Assignment 10A – Approach

Author

Muhammad Suffyan Khan

Published

April 15, 2026

Objective

The objective of this assignment is to reproduce and extend the sentiment analysis example presented in Chapter 2 of Text Mining with R using tidy text mining techniques in R.

In the first part, I will reproduce the original sentiment analysis workflow applied to Jane Austen’s novels, following the methodology described in the chapter. In the second part, I will extend this analysis by applying the same sentiment analysis techniques to a different corpus of text, specifically movie reviews, and by incorporating an additional sentiment lexicon.

The goal is to demonstrate how sentiment analysis can be performed using tidy data principles and to evaluate how results vary depending on both the text corpus and the sentiment lexicon used.


Source Material

The base example for this assignment is taken from Chapter 2, “Sentiment analysis with tidy data,” from Text Mining with R by Julia Silge and David Robinson.

The chapter demonstrates how to: - tokenize text into tidy format, - join sentiment lexicons with text data, - and analyze sentiment patterns using the Bing, NRC, and AFINN lexicons.
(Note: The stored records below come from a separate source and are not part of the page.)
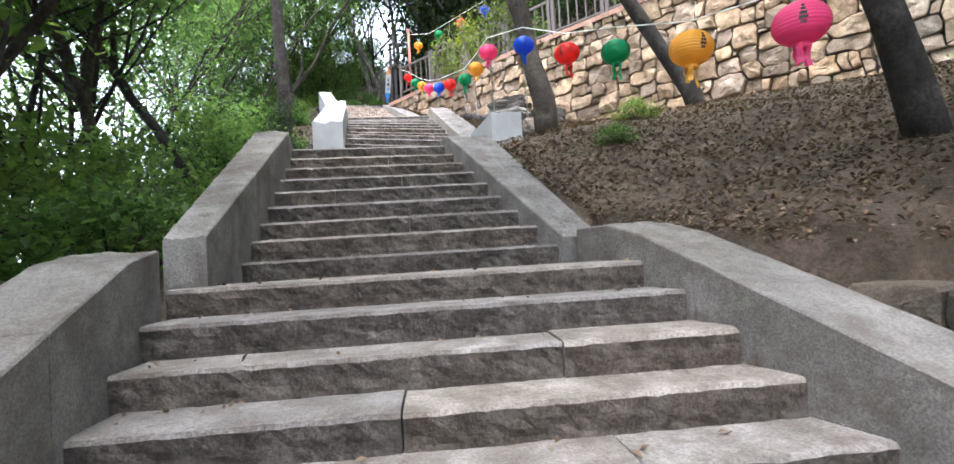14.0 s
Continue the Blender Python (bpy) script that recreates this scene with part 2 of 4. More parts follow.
# Darker copy of broad_leaf, with shade put into the leaf colour.
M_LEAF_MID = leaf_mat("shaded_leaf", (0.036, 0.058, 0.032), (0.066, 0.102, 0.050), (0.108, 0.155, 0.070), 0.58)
M_LEAF_FRESH = leaf_mat("fresh_leaf", (0.07, 0.14, 0.02), (0.14, 0.22, 0.03), (0.25, 0.30, 0.05), 0.45)
M_SAPLING = leaf_mat("glossy_sapling_leaf", (0.05, 0.075, 0.02), (0.10, 0.13, 0.034), (0.19, 0.20, 0.055), 0.4)
M_HERB = leaf_mat("herb_leaf", (0.016, 0.040, 0.015), (0.034, 0.072, 0.022), (0.062, 0.112, 0.034), 0.35)
M_DRY = leaf_mat("dry_leaf", (0.048, 0.028, 0.019), (0.110, 0.068, 0.046), (0.21, 0.145, 0.102), 0.1)
M_STEEL = plain("brown_steel", (0.085, 0.072, 0.066), 0.5, 0.0)
M_POST_RED = plain("red_brown_paint", (0.36, 0.095, 0.06), 0.55, vary=0.25)
M_ROPE = plain("white_rope", (0.74, 0.72, 0.68), 0.8)
# Near black: shelter's interior shade put into the colour; also the banner motifs.
M_BLACK = plain("shade_and_motif_black", (0.018, 0.017, 0.016), 0.8)
M_WIRE = plain("wire", (0.04, 0.04, 0.04), 0.6)
M_FROST = plain("frosted_glass", (0.62, 0.55, 0.44), 0.3)


# ---- mesh helpers ----
def mesh_of(name, verts, faces, smooth=False):
    me = bpy.data.meshes.new(name)
    me.from_pydata([tuple(v) for v in verts], [], faces)
    if smooth:
        me.polygons.foreach_set("use_smooth", [True] * len(me.polygons))
    me.update()
    return me


def put(name, me, material, parent=None, label="", m=None):
    ob = new(name, me)
    if material and not me.materials:
        me.materials.append(material)
    if m is not None:
        ob.matrix_basis = m
    if parent is not None:
        ob.parent = parent
    if label:
        ob["label"] = label
    return ob


def fold(bm, name, smooth=False):
    bmesh.ops.recalc_face_normals(bm, faces=bm.faces)
    me = bpy.data.meshes.new(name)
    bm.to_mesh(me)
    bm.free()
    if smooth:
        me.polygons.foreach_set("use_smooth", [True] * len(me.polygons))
    return me


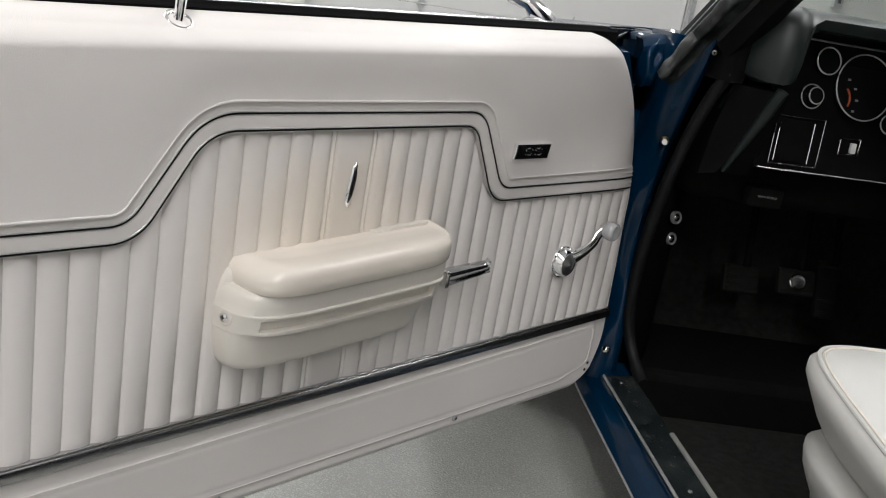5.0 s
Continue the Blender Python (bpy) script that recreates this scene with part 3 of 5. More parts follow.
def build_lever(door):
    bm = bmesh.new()
    sec = [(0.002, 0.0), (0.014, 0.0), (0.0170, 0.0015), (0.0165, 0.0035), (0.0130, 0.0080), (0.0128, 0.0088), (0.0165, 0.0095), (0.0160, 0.0110), (0.0118, 0.0150), (0.0116, 0.0158), (0.0145, 0.0165), (0.0135, 0.0185), (0.0080, 0.0222), (0.002, 0.0228)]
    rings = []
    for t in np.linspace(0, 1, 12):
        k = (0.0232 - 0.0082 * t) / 0.0228
        rings.append([Vector((0.0285 + 0.0180 * t + (x - 0.017) * (1 - 0.15 * t), 0.3255 + 0.0660 * t, 0.6030 + 0.0200 * t + z * k)) for x, z in sec])
    loft(bm, rings)
    ob = part("door_handle", bm, LEVER_CHROME, door, "ribbed chrome inner door handle", angle=25)
    # black lines in the grooves, painted for the cabin's dark reflection
    for level, wide in ((0.0088, 0.0013), (0.0158, 0.0011), (0.0030, 0.0009)):
        bm = bmesh.new()
        tube(bm, [Vector((0.0262 + 0.0180 * t - 0.0006 * t, 0.3265 + 0.0640 * t, 0.6030 + 0.0200 * t + level * (0.0232 - 0.0082 * t) / 0.0228)) for t in np.linspace(0, 1, 8)], wide, 8)
        part("handle_dark_line", bm, BLACK_GLOSS, ob)
    bm = bmesh.new()
    box(bm, (0.010, 0.3190, 0.6025), (0.0305, 0.3270, 0.6265), 0.0025)
    part("handle_root", bm, CHROME, ob)
    bm = bmesh.new()
    box(bm, (0.0, 0.290, 0.600), (0.020, 0.3205, 0.627), 0.004)
    part("handle_bezel", bm, WHITE_PLASTIC, ob, "white plastic bezel")
    bm = bmesh.new()
    tube(bm, [Vector((0.043, 0.387, 0.6350)), Vector((0.040, 0.3935, 0.6365)), Vector((0.036, 0.3960, 0.6380)), Vector((0.0325, 0.3950, 0.6390))], [0.0044, 0.0042, 0.0034, 0.0026], 10)
    part("handle_tip", bm, CHROME, ob)


def arm_ring(z, depth, y0, y1, round_end=7.0, front_end=12.0, count=96, groove=0.0, plain=0.0):
    yc, hy = (y0 + y1) / 2, (y1 - y0) / 2
    ring = []
    for k in range(count + 1):
        a = math.pi * k / count
        ca, sa = math.cos(a), math.sin(a)
        n = round_end if ca > 0 else front_end
        y = yc - hy * math.copysign(abs(ca) ** (2 / n), ca)
        # the ledges die out round the rear corner
        x = (plain + (depth - plain) * smooth((y + 0.031) / 0.027) if plain else depth) * abs(sa) ** (2 / n)
        if groove and -0.010 < y < y1 - 0.020 and x > depth * 0.80:
            x -= groove
        ring.append(Vector((x, y, z)))
    return [Vector((-0.004, ring[0].y, z))] + ring + [Vector((-0.004, ring[-1].y, z))]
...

This workflow will be reproduced in the first part of the assignment. A proper citation to the book and the original example source will be included in the final report.


Selected Dataset for Extension

For the extension portion, I will use the IMDB Movie Reviews dataset, which contains approximately 50,000 reviews labeled as either positive or negative.

The dataset includes: - a review column containing the text data - a sentiment column indicating whether the review is positive or negative

Dataset Link: https://www.kaggle.com/datasets/lakshmi25npathi/imdb-dataset-of-50k-movie-reviews

For reproducibility, a local copy of the dataset will be uploaded to my GitHub repository, and the analysis will be performed using the raw GitHub link so that the data can be directly accessed within the Quarto document.

This dataset is well-suited for sentiment analysis because it contains modern, opinion-driven text and provides labeled sentiment, which allows for comparison between lexicon-based sentiment results and actual sentiment classifications.


Planned Workflow

The workflow for this assignment will be:

Part 1 — Reproducing the Chapter 2 Example

  1. Load required libraries including tidyverse, tidytext, and janeaustenr
  2. Import Jane Austen’s novels using the janeaustenr package
  3. Convert the text into tidy format using unnest_tokens()
  4. Apply sentiment analysis using the Bing, NRC, and AFINN lexicons through inner joins between the tidy text data and the sentiment lexicons, following the tidy data principles outlined in Chapter 2
  5. Recreate key summaries and visualizations from the original example
  6. Include proper citation to Text Mining with R and the original source

Part 2 — Extending the Analysis

  1. Load the IMDB movie reviews dataset
  2. Clean and tokenize the review text into tidy format (one word per row)
  3. Apply sentiment analysis using the same lexicons from the original example (Bing, NRC, AFINN)
  4. Incorporate an additional sentiment lexicon, specifically the syuzhet lexicon
  5. Compute sentiment scores and summaries for the movie reviews
  6. Compare results across different lexicons
  7. Compare results between the original Jane Austen analysis and the movie review analysis

Planned Data Preparation

For the reproduced example, data preparation will follow the structure outlined in Chapter 2, including grouping text by book and tracking text position for sentiment analysis.

For the movie review dataset, the review text will be cleaned and tokenized into individual words using tidy text principles. Only relevant columns (review and sentiment) will be used. Missing values, if any, will be handled appropriately.

Because sentiment lexicons rely on matching words, some words in the reviews may not appear in all lexicons. This difference in coverage is expected and will be considered when interpreting results.


Expected Comparison

The original Jane Austen example is expected to show gradual sentiment changes across the narrative structure of novels, reflecting shifts in story development.

In contrast, the movie review dataset is expected to show stronger and more direct sentiment because reviews explicitly express opinions. This may result in clearer positive and negative patterns.

Differences are expected across sentiment lexicons due to variations in vocabulary coverage and scoring methods. Since each lexicon is constructed differently, they may assign different sentiment values to the same words. This will lead to variation in sentiment scores and interpretation.

Additionally, because the IMDB dataset includes labeled sentiment, it will be possible to compare lexicon-based sentiment results with actual sentiment classifications, providing further insight into the effectiveness of each lexicon.


Expected Outcome

The final outcome will be a reproducible Quarto report that:

  • successfully reproduces the Chapter 2 sentiment analysis example,
  • extends the analysis using a different corpus (movie reviews),
  • incorporates an additional sentiment lexicon,
  • and provides a clear comparison of results.

The report will demonstrate that sentiment analysis results are influenced by both the type of text being analyzed and the choice of sentiment lexicon, fulfilling all requirements of the assignment.